Up to 10,000 animal species are thought to migrate. Yet, increasingly, air, water, and land routes are being destroyed by barriers, ranging from roads, fences, dams, and power lines to unsustainable hunting or fishing practices, habitat degradation, pollution, and climate change.

One example is the critically endangered Irrawaddy dolphin, found in the Bay of Bengal and Southeast Asia. Barriers to its migration range from entrapment in fishing nets to conditions caused by gold mining and dam building.

In North America, one of the world's fastest land animals, the Pronghorn antelope, faces obstacles such as highways and fencing.

The harsh winter in 2010 left herds stranded and hungry, blocked by fences while they burned up their fat reserves searching for ways through.

Similarly, in South Africa, 12 percent of Blue Cranes, South Africa's national bird, and 30 percent of Ludwig's bustards are dying annually in collisions with a growing number of power lines.

Climate change

Climate change is also having a severe impact on the world's most peripatetic animals. Migratory species, from Monarch butterflies to humpback whales, are suffering as a result of shifts in temperature and the disruption of the traditional timing, abundance, and location of food sources.

The trend looks bad. But some countries are taking action. Since the Convention on the Conservation of Migratory Species of Wild Animals entered into force in 1983, its membership has grown steadily to include 116 countries in Africa, Central and South America, Asia, Europe, and Oceania.

To date, the CMS has concluded agreements and memoranda of understanding to conserve more than 26 migratory species.

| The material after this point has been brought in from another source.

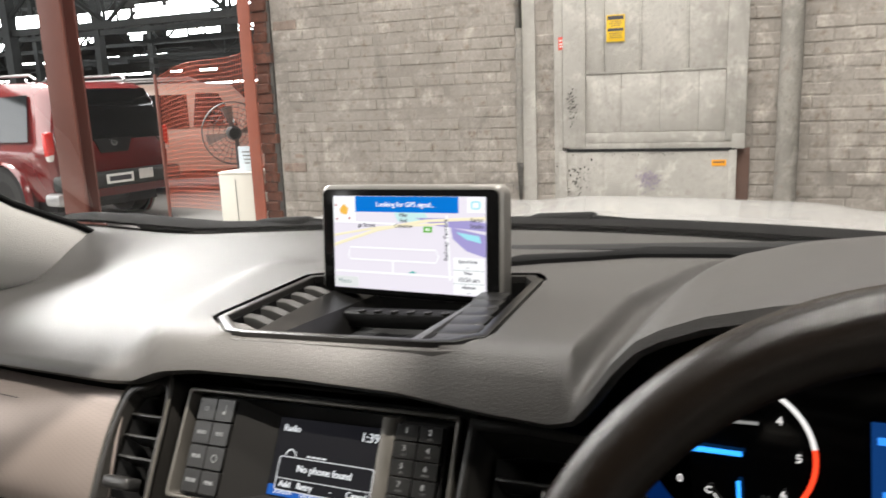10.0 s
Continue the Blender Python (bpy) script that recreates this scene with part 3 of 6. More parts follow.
vent("driver_side_vent", rv_out, rv_in, RADIO, M_BEZEL, None, [(0.078, 0.150, 0.221), (0.0585, 0.150, 0.222), (0.039, 0.150, 0.220), (0.0195, 0.151, 0.214), (0.0, 0.151, 0.203), (-0.018, 0.152, 0.190)], "wide black air vent beside the steering wheel", depth=0.07, lip=0.38, sink=-0.016)
LV = Matrix.Translation((-0.645, 0.045, 1.248)) @ tilted(0, 0, 0.22)
lv_out = [(0.016, 0.066), (0.076, 0.071), (0.066, 0.03), (0.052, -0.02), (0.036, -0.062), (0.018, -0.086), (-0.052, -0.088), (-0.049, -0.04), (-0.030, 0.02), (-0.008, 0.055)]
lv_in = [(0.020, 0.056), (0.058, 0.058), (0.050, 0.028), (0.038, -0.015), (0.024, -0.044), (0.010, -0.056), (-0.036, -0.056), (-0.036, -0.026), (-0.018, 0.018), (0.003, 0.046)]
lv_out, lv_in = rounded_loop(lv_out), rounded_loop(lv_in)
vent("side_vent", lv_out, lv_in, LV, M_VENTGREY, None, [(0.043, 0.000, 0.054), (0.025, -0.012, 0.048), (0.007, -0.021, 0.043), (-0.011, -0.028, 0.038), (-0.029, -0.034, 0.030), (-0.046, -0.035, 0.018)], "slanted air vent at the end of the dashboard", (0.016, 0.002), slat_mat=M_SLATLIT, proud=0.006, turn=-42)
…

Thanks to the CMS, Papua New Guinea and Mozambique, for example, recently agreed on cooperative arrangements to conserve migratory dugongs, animals once thought by seafarers to be mermaids. Likewise, a 20-year agreement has recently helped to increase the number of harbor seals in the Wadden Sea, shared by Germany and the Netherlands.

Protecting migratory species benefits not only the animals concerned, but humans as well.

A 10-year program to restore and conserve seven million hectares of wetlands in China, Iran, Kazakhstan, and Russia has improved conditions for the critically endangered Siberian crane, as well as drinking-water supplies, inland fisheries, and carbon storage.